Agreement Statistics: Cohen's Kappa, PABAK (Prevalence-Adjusted Bias-Adjusted Kappa), and Gwet's AC1 (robust against class imbalance).
Inference Consistency: Tested across three decoding temperatures ( $T \in \{0.1, 0.4, 0.8\}$ ) to ensure deterministic behavior.

3. Key Results

Baseline vs. Fine-Tuned Performance

Base Model (No Fine-Tuning): Performed poorly on the full dataset.
- Accuracy: 6.52%
- Balanced Accuracy: 53.07%
- Weighted F1: 11.52%
- Agreement with humans: 6.52% (Gwet's AC1: -0.863).
Fine-Tuned Model (Validation Set): Achieved near-perfect performance on the held-out test set.
- Accuracy: 94.64%
- Balanced Accuracy: 94.49%
- Weighted F1: 94.68%
- False Negative Rate: 5.88%.
Fine-Tuned Model (Full Dataset - 8,277 studies): Demonstrated strong generalization.
- Accuracy: 86.40% agreement with human raters.
- Balanced Accuracy: 88.78% (a 35.71% improvement over the base model).
- Weighted F1: 92.31% (an 80.79% improvement over the base model).

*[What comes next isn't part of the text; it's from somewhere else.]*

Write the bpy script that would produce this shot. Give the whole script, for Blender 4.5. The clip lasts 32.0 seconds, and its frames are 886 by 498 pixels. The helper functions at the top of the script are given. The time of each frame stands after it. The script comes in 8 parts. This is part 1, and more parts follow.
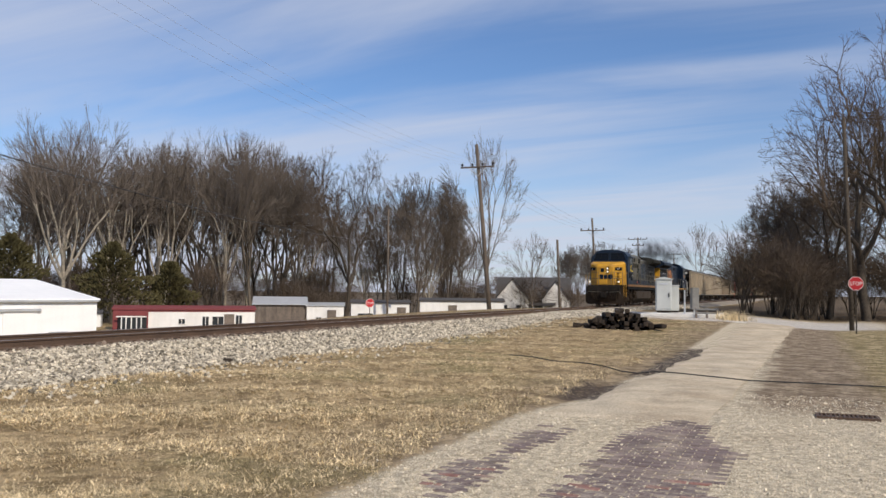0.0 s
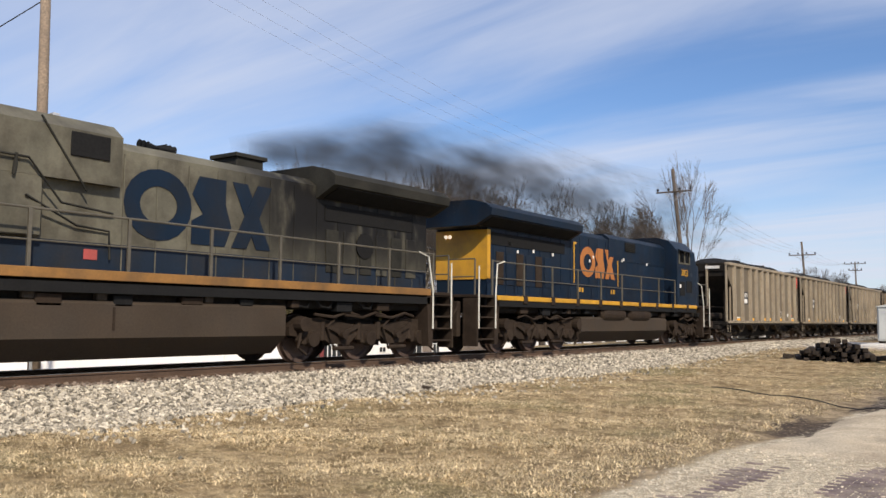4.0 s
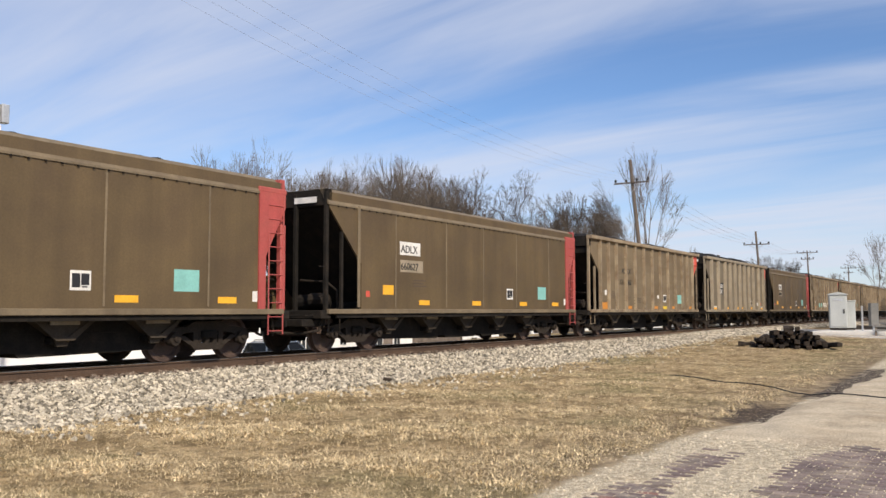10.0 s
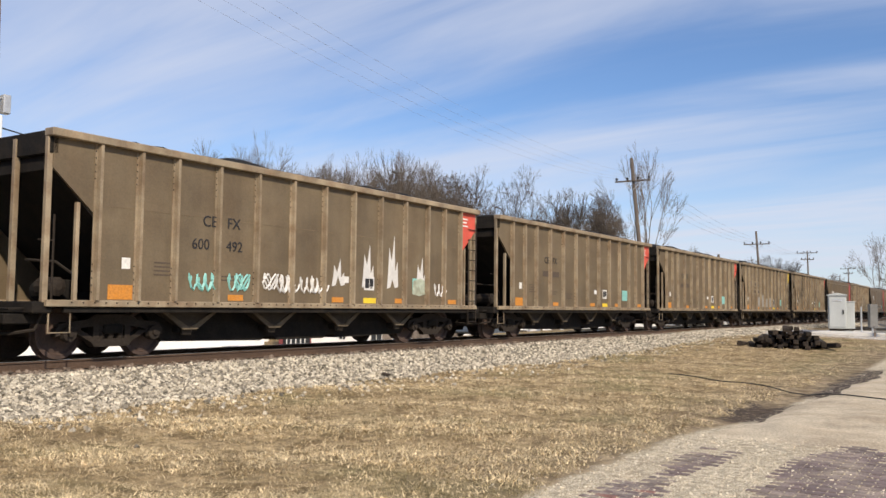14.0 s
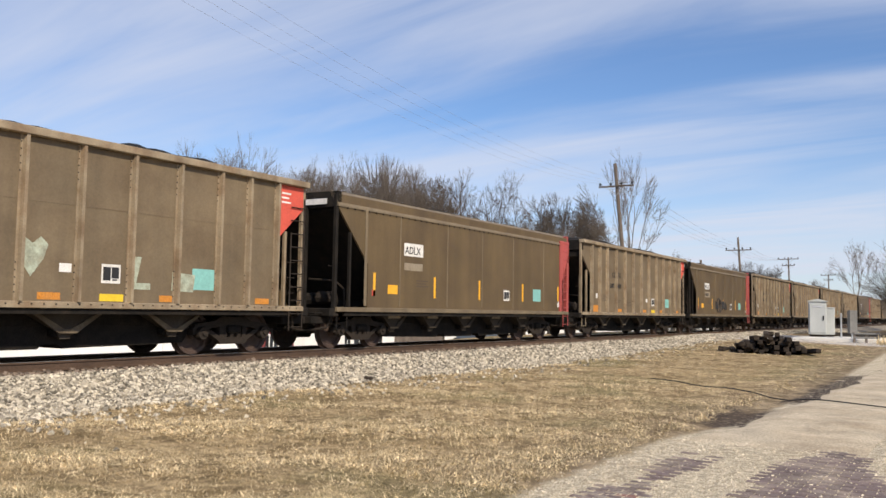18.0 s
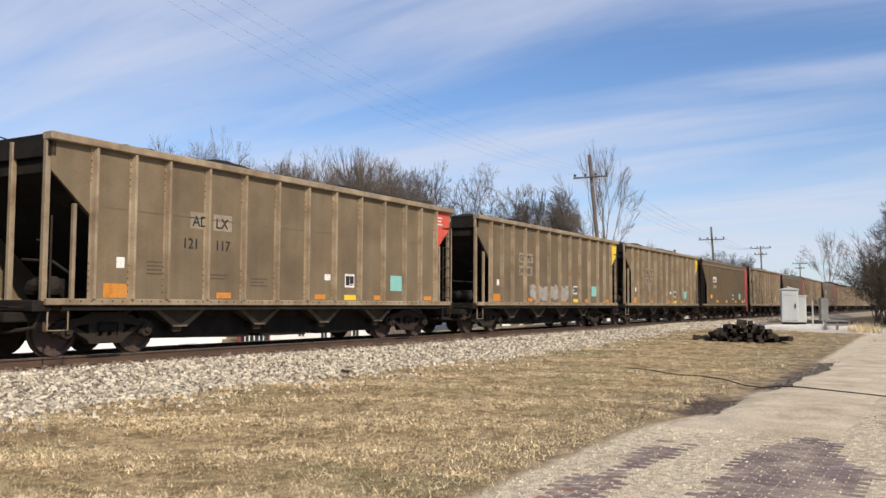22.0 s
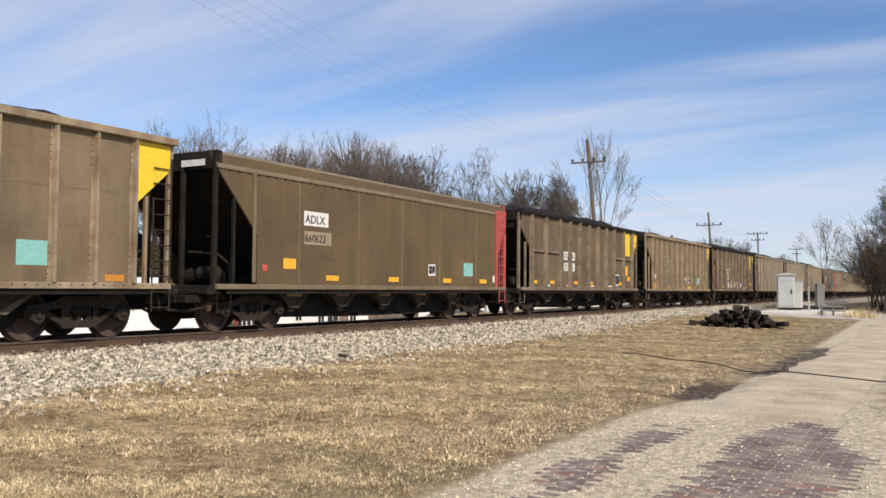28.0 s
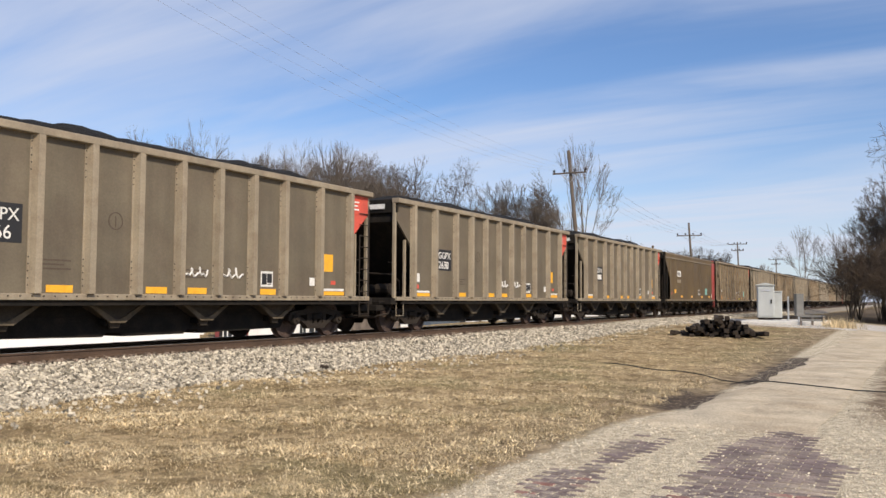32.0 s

Class-Specific Performance

Exclude Class (Majority): High precision (99.96%) and recall (86.38%).
Include Class (Minority): High recall (91.18%) but low precision (2.69%).
- Significance: In systematic reviews, minimizing False Negatives (missing a relevant study) is prioritized over minimizing False Positives. The model successfully identified 91.18% of relevant studies, meaning only 8.82% of eligible studies were missed.

Consistency and Reliability

Temperature Robustness: The model showed perfect agreement (100%) across all three inference temperatures ( $T=0.1, 0.4, 0.8$ ), indicating highly deterministic behavior.
Multi-Rater Agreement: When treating the human and three model runs as four raters, Fleiss' Kappa was 0.603, and Gwet's AC1 was 0.842, indicating strong reliability.

4. Key Contributions

Demonstration of Fine-Tuning Efficacy: Proved that fine-tuning a small (1.2B parameter) LLM on specific review data drastically outperforms zero-shot prompting, turning a "dismal" 6.5% accuracy into 86.4%.
Hardware Accessibility: Showed that high-performance fine-tuning for systematic reviews can be achieved on single-GPU consumer hardware (NVIDIA B200) in minutes, making the approach accessible to individual researchers without massive compute clusters.
Workflow Integration Proposal: Proposed a "Human-in-the-Loop" or "AI-as-Second-Screener" workflow. Since the model has a low false-negative rate, it can act as a second screener to validate human decisions or filter out obvious exclusions, significantly reducing the workload of double-screening (a current best practice).
Open Source Release: Released the fine-tuned model, dataset, and codebase to support reproducibility.

5. Significance and Implications

Efficiency: This approach offers a viable path to reduce the 67-week average timeline of systematic reviews. By automating the initial screening or acting as a second screener, researchers can save significant time and financial resources.
Context-Dependence as an Asset: The study reframes the context-dependence of LLMs. Instead of trying to force a generic model to work via prompting, the authors show that specializing the model via fine-tuning on the specific review's data yields superior results.
Practical Trade-off: The model accepts a higher rate of False Positives (including irrelevant studies for human review) to ensure a very low rate of False Negatives (missing relevant studies). This is the ideal trade-off for systematic reviews, where missing a study compromises the review's validity.
Future Directions: The authors note that while promising, further research is needed on:
- Generalizability across different domains and models.
- The minimum size of training data required (specifically for the minority "include" class).
- Comparing full fine-tuning vs. Parameter-Efficient Fine-Tuning (PEFT) methods like LoRA.

Conclusion: The paper establishes that fine-tuning small LLMs is a highly effective, accessible, and reliable method for automating title and abstract screening in systematic reviews, provided the goal is to maximize the detection of relevant studies (recall) rather than perfect precision.